I've tried searching around for DC Fix and although I've found it mentioned a few times I can't figure out what it is besides some kind of tape or film that you put over the lens. Could you enlighten me please? Thanks.
DC Fix is a contact paper designed to provide light diffusion on bathroom windows. it's textured polyurethane backed by heat and moisture resistant adhesive. the main US vendor for this stuff seems to be
Berlin Wallpaper who sells the stuff in rolls, but a couple guys at CPFMarketplace sell small sheets of it pretty cheap. when used on glass, it goes on easy and comes off pretty clean. when applied to the lens of a flashlight that has a reflector, it just about doubles the size of the hotspot, blends it better with the spill, and softens the hard edge on the spill with only a minimal loss of output.

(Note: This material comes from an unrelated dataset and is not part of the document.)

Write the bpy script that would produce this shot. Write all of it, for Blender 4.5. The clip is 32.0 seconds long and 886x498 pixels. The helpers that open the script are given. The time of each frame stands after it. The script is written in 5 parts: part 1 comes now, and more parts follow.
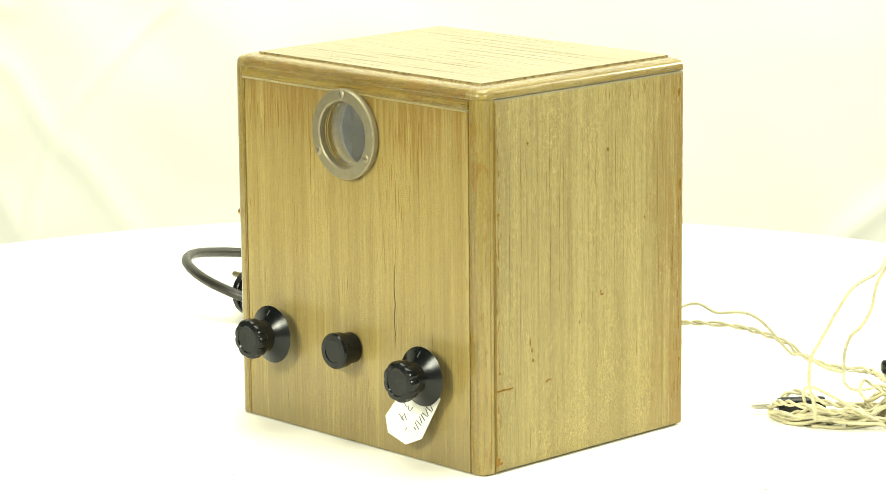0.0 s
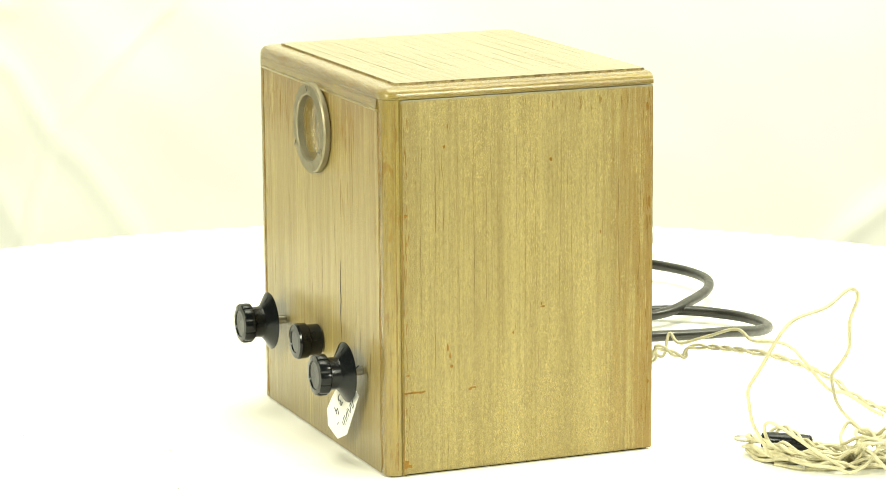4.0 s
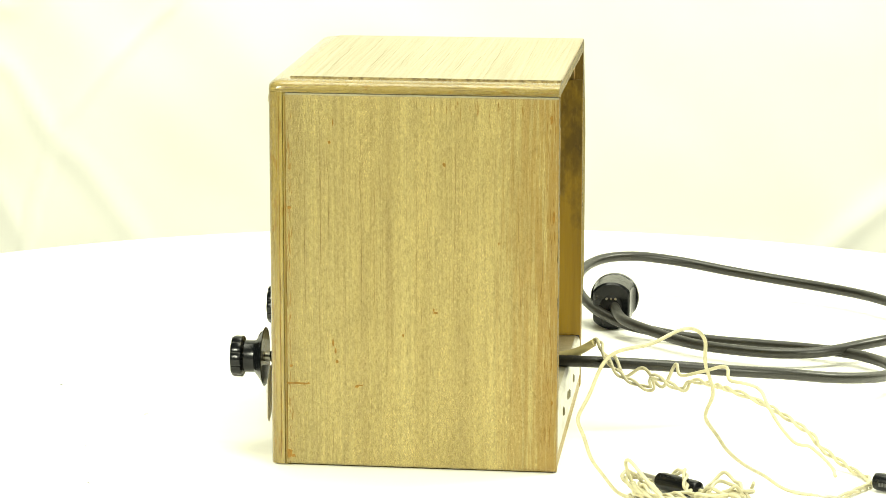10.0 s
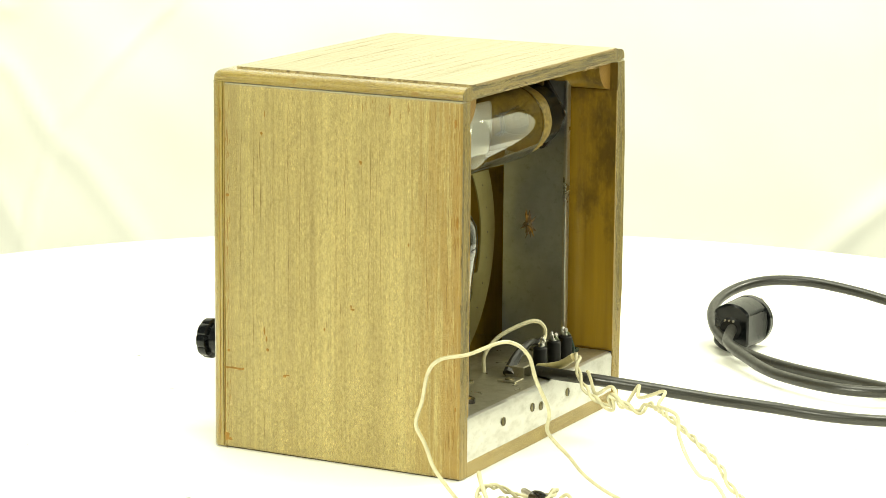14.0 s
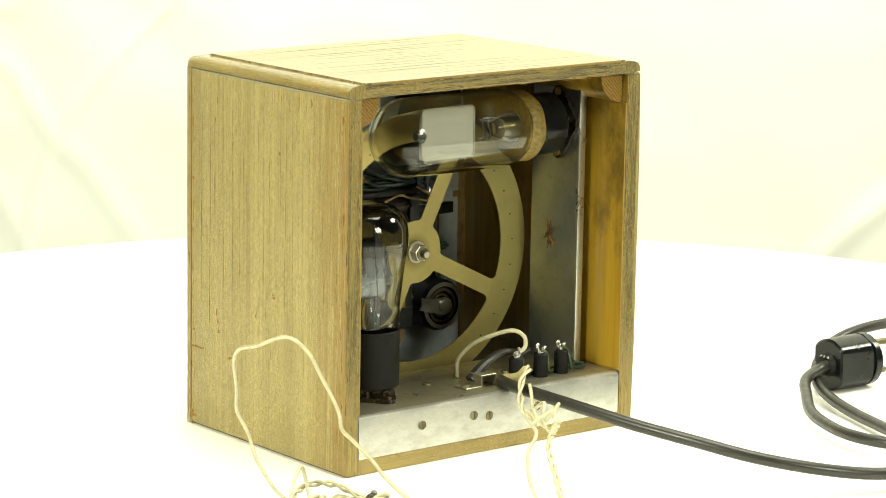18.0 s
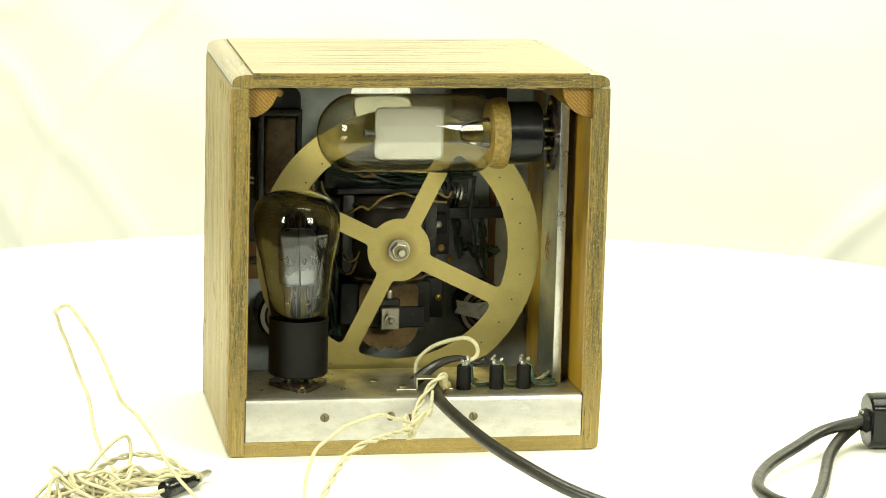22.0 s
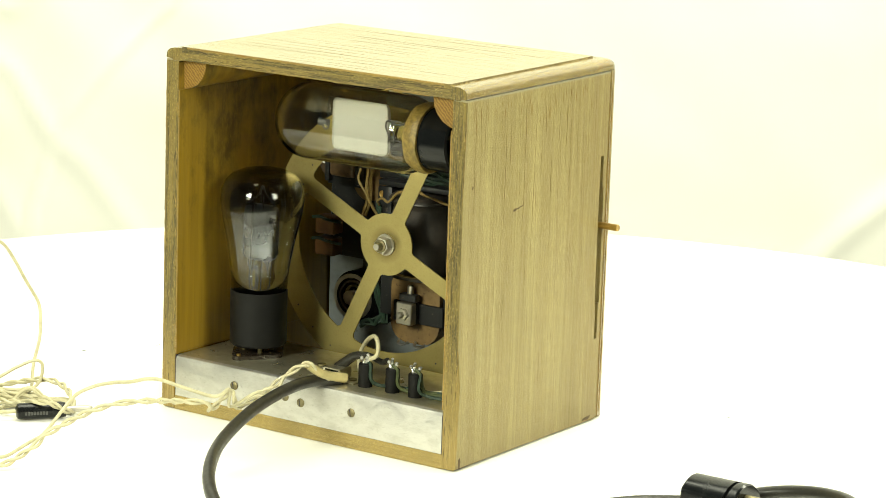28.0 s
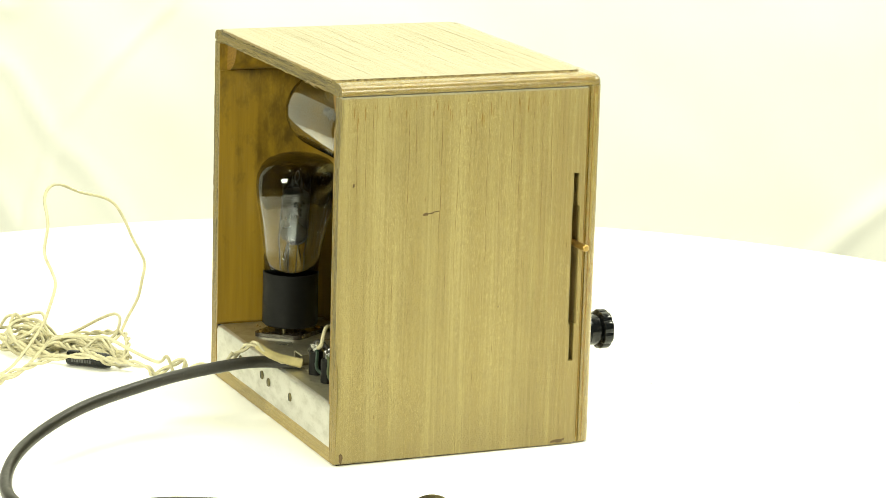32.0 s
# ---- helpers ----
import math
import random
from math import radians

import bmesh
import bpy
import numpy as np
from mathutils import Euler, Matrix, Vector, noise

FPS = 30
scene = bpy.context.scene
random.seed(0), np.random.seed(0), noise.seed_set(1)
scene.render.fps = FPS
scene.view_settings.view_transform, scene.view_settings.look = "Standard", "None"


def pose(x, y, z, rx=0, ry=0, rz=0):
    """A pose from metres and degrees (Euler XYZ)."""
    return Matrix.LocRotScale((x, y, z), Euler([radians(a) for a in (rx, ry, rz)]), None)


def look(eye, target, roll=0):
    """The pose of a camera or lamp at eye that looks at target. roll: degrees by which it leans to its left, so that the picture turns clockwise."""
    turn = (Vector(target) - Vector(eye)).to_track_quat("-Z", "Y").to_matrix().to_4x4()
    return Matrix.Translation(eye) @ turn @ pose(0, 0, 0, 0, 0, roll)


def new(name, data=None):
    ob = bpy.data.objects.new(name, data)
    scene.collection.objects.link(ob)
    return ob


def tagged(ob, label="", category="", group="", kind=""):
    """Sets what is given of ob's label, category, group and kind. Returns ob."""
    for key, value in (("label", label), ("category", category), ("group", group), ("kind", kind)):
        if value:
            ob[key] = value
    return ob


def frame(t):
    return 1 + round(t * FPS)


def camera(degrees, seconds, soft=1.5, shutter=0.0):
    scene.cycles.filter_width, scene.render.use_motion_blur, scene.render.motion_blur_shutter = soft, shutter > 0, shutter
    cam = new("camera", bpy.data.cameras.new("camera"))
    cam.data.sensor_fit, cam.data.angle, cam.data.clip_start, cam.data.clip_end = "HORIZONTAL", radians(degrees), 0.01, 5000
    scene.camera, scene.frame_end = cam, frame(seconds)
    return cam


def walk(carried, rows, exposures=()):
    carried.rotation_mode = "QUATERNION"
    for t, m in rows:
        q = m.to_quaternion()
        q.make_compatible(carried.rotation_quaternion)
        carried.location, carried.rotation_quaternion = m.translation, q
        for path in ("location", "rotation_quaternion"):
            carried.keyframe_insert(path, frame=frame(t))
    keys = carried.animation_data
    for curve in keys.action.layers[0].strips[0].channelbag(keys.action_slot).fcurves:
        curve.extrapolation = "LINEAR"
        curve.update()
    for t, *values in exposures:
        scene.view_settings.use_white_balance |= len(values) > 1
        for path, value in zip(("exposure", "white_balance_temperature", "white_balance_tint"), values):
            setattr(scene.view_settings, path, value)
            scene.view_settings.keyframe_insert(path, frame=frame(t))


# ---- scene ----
# A wooden apparatus turns on a white round turntable; the camera stands still.
cam = camera(16.775, 32.0, soft=0.4)
EYE = (0.0, -1.79994, 0.48981)
CAM_POSE = Matrix.Translation(EYE) @ Matrix.Rotation(-0.00658, 4, "Z") @ Matrix.Rotation(math.pi / 2 - 0.21076, 4, "X") @ Matrix.Rotation(0.01097, 4, "Z")
walk(cam, [(0.0, CAM_POSE), (32.0, CAM_POSE)])

# turn of the table in degrees, second by second; the top leans a little on its axle
TURN = [-46.2, -52.3, -58.08, -62.96, -67.59, -72.3, -77.0, -81.83, -86.97, -91.56, -96.35, -101.32, -106.68, -112.04, -117.38,
        -122.97, -128.78, -134.64, -140.87, -147.83, -154.42, -161.77, -169.56, -177.26, -184.4, -191.63, -199.6, -207.23,
        -215.07, -222.52, -230.33, -238.2, -246.87]
LEAN = Matrix.Rotation(0.01172, 4, "X") @ Matrix.Rotation(-0.01754, 4, "Y")


def table_pose(t):
    return Matrix.Rotation(radians(TURN[t]), 4, "Z") @ LEAN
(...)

when i tried it on a Xeno E03 XML, it basically turned the beam into a wall of light. the hotspot on the Xeno is already pretty big and diffused, and the DC Fix made it so that i really couldn't tell the difference between hotspot and spill anymore. about 1' from a whitewall, i could tell a little, but 10' away and farther, i couldn't tell a difference.
when i tried it on a P60 XML, the difference between hotspot and spill was a little more noticeable, but when outside and looking at anything more than a few feet away, it was hard to tell. it wasn't the seamless wall of light i got from the Xeno, but it was still pretty floody and diffused.
the reflector on the Xeno is 18-19 mm wide. the reflector on a P60 is like 26-27mm wide. i don't have a H600 but i think the reflector is somewhere in between those two in size and i assume the beam is about half way in between those two. if that's true, the DC Fix would still leave the H600 with a little bit of a hotspot up close but it would probably be very hard to notice when looking at things 10 feet and farther away outside. it should be very effective at turning the H600 beam into a not-quite-but-almost seamless wall of light.
btw, i'd be pretty surprised if the hotspot on the H600 was actually 12 degrees as Zebralight claims. it looks a lot bigger than that in the beamshots i've seen. plus, the hotspot on my P60 XML which has a much wider and deeper reflector was around 15 degrees. i don't think the H600's hotspot would be smaller than that.